Exercise — Transcribe the lines below verbatim, skipping the images.

Information provided —
- - - -
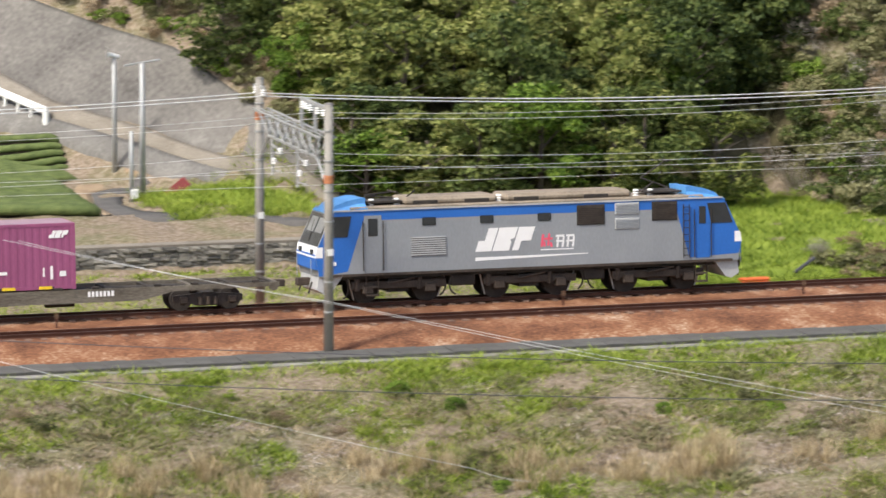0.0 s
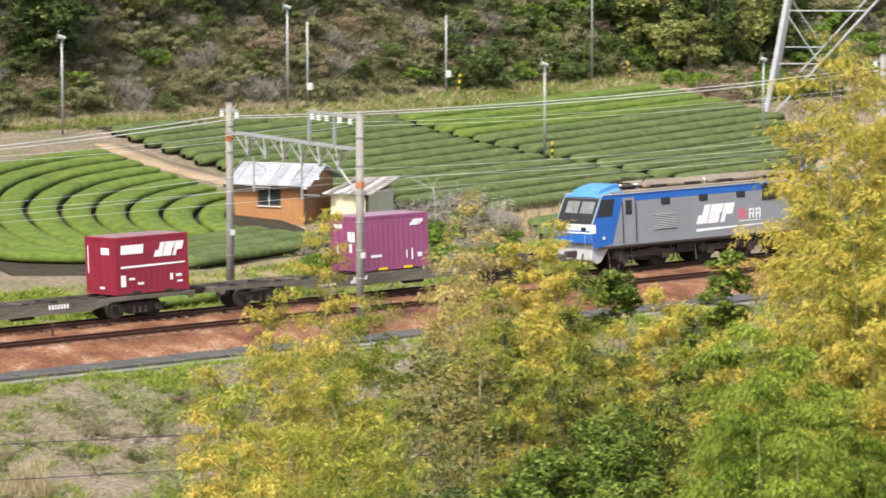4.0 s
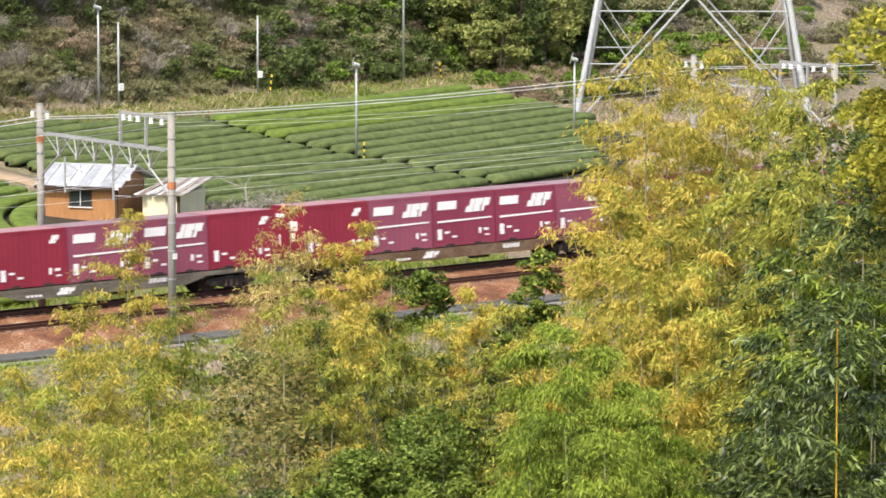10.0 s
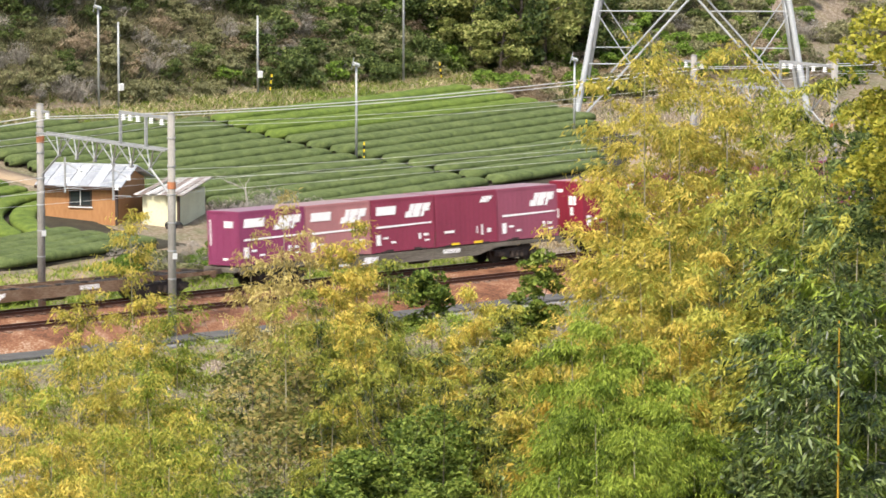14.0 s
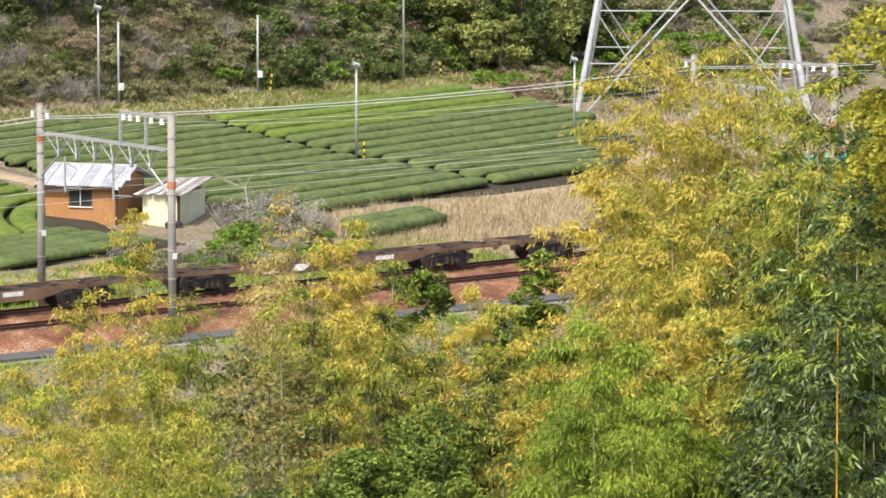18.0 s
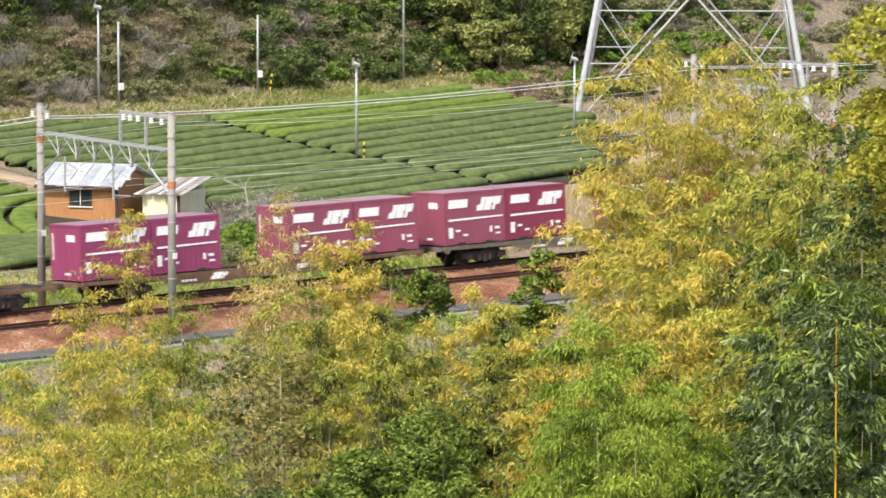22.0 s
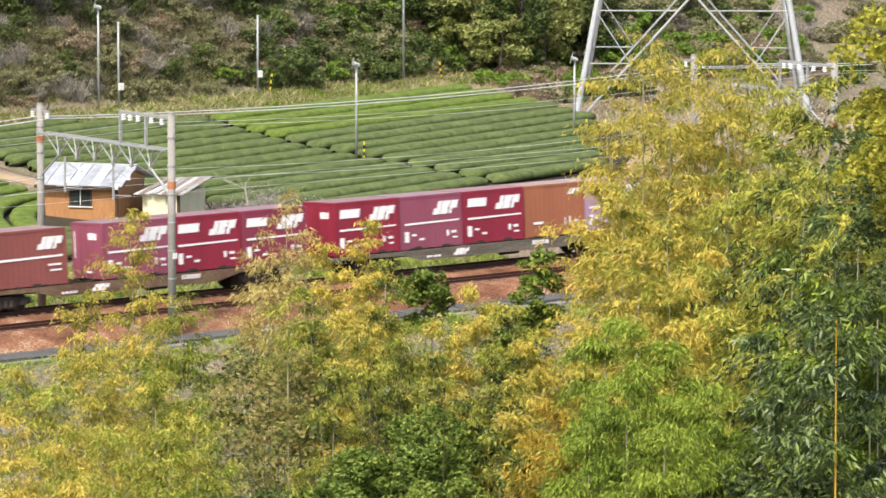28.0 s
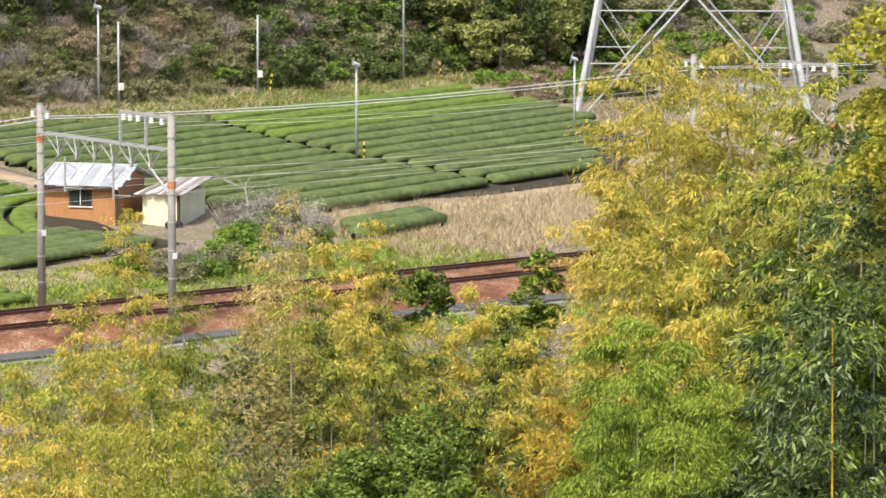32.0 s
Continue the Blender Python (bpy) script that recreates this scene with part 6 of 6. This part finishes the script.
shrub(43.6, 49, 16.8, 1.3, 9000, 0.068, "dark", 16, "dark evergreen shrub in the grove", 1.3)
shrub(45.0, 44, 18.4, 1.1, 9000, 0.068, "dark", 17, "dark evergreen shrub in the grove", 1.3)
shrub(44.9, 39, 17.9, 0.7, 5000, 0.08, "camellia", 18, "dark glossy shrub at the foot of the grove", 1.2)
shrub(43.4, 41, 17.9, 0.8, 5000, 0.08, "dark", 19, "dark evergreen shrub at the foot of the grove", 1.1)
shrub(38.75, 53, 17.0, 0.8, 7000, 0.075, "camellia", 30, "rounded glossy evergreen shrub")
shrub(39.6, 55, 16.6, 0.8, 4500, 0.08, "dark", 31, "dark evergreen shrub among the bamboo")
shrub(36.3, 54, 15.9, 0.8, 4500, 0.08, "dark", 32, "dark evergreen shrub among the bamboo")
shrub(40.2, 50, 16.6, 0.7, 4000, 0.08, "dark", 33, "dark evergreen shrub among the bamboo")
shrub(37.0, 60, 16.4, 0.9, 2600, 0.08, "olive", 34, "thin twiggy shrub with brownish leaves")
shrub(35.2, 53, 15.6, 0.8, 2600, 0.08, "olive", 35, "thin twiggy shrub with brownish leaves")


# ---------------------------------------------------------------- what moves
def motions():
    for ob, u, *z in MOVING:
        lift = pose(0, z[1] if len(z) > 1 else 0.0, z[0] if z else 0.0, 0, 0, 90 if len(z) > 1 else 0)
        walk(ob, [(t, pose(u + run, 0, 0, -CANT) @ lift) for t, run in RUN])

    # bamboo in the wind: slow leaning about the foot
    lean = [(0, -1.0), (3, -0.9), (6, -1.1), (9, -1.3), (11, -0.6), (13, -0.3), (16, -0.5), (19, -0.35), (23, -0.3), (26, 0.1), (28, 0.35), (32, 0.6)]
    for ob, x, y, z, amp, ph, per in SWAY:
        if amp == "feather":
            rows = [(t, pose(x, y, z, 0.8 * k, 2.4 * k, 0)) for t, k in lean]
        else:
            rows = [(t, pose(x, y, z, amp * math.sin(ph + 6.283 * t / per), amp * math.cos(1.3 * ph + 6.283 * t / (per * 1.3)), 0)) for t in range(0, 33)]
        walk(ob, rows)


motions()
- - - -
Written response —
0.0 s
4.0 s
10.0 s
14.0 s
18.0 s
22.0 s
28.0 s
32.0 s
Continue the Blender Python (bpy) script that recreates this scene with part 6 of 6. This part finishes the script.
shrub(43.6, 49, 16.8, 1.3, 9000, 0.068, "dark", 16, "dark evergreen shrub in the grove", 1.3)
shrub(45.0, 44, 18.4, 1.1, 9000, 0.068, "dark", 17, "dark evergreen shrub in the grove", 1.3)
shrub(44.9, 39, 17.9, 0.7, 5000, 0.08, "camellia", 18, "dark glossy shrub at the foot of the grove", 1.2)
shrub(43.4, 41, 17.9, 0.8, 5000, 0.08, "dark", 19, "dark evergreen shrub at the foot of the grove", 1.1)
shrub(38.75, 53, 17.0, 0.8, 7000, 0.075, "camellia", 30, "rounded glossy evergreen shrub")
shrub(39.6, 55, 16.6, 0.8, 4500, 0.08, "dark", 31, "dark evergreen shrub among the bamboo")
shrub(36.3, 54, 15.9, 0.8, 4500, 0.08, "dark", 32, "dark evergreen shrub among the bamboo")
shrub(40.2, 50, 16.6, 0.7, 4000, 0.08, "dark", 33, "dark evergreen shrub among the bamboo")
shrub(37.0, 60, 16.4, 0.9, 2600, 0.08, "olive", 34, "thin twiggy shrub with brownish leaves")
shrub(35.2, 53, 15.6, 0.8, 2600, 0.08, "olive", 35, "thin twiggy shrub with brownish leaves")


# ---------------------------------------------------------------- what moves
def motions():
    for ob, u, *z in MOVING:
        lift = pose(0, z[1] if len(z) > 1 else 0.0, z[0] if z else 0.0, 0, 0, 90 if len(z) > 1 else 0)
        walk(ob, [(t, pose(u + run, 0, 0, -CANT) @ lift) for t, run in RUN])

    # bamboo in the wind: slow leaning about the foot
    lean = [(0, -1.0), (3, -0.9), (6, -1.1), (9, -1.3), (11, -0.6), (13, -0.3), (16, -0.5), (19, -0.35), (23, -0.3), (26, 0.1), (28, 0.35), (32, 0.6)]
    for ob, x, y, z, amp, ph, per in SWAY:
        if amp == "feather":
            rows = [(t, pose(x, y, z, 0.8 * k, 2.4 * k, 0)) for t, k in lean]
        else:
            rows = [(t, pose(x, y, z, amp * math.sin(ph + 6.283 * t / per), amp * math.cos(1.3 * ph + 6.283 * t / (per * 1.3)), 0)) for t in range(0, 33)]
        walk(ob, rows)


motions()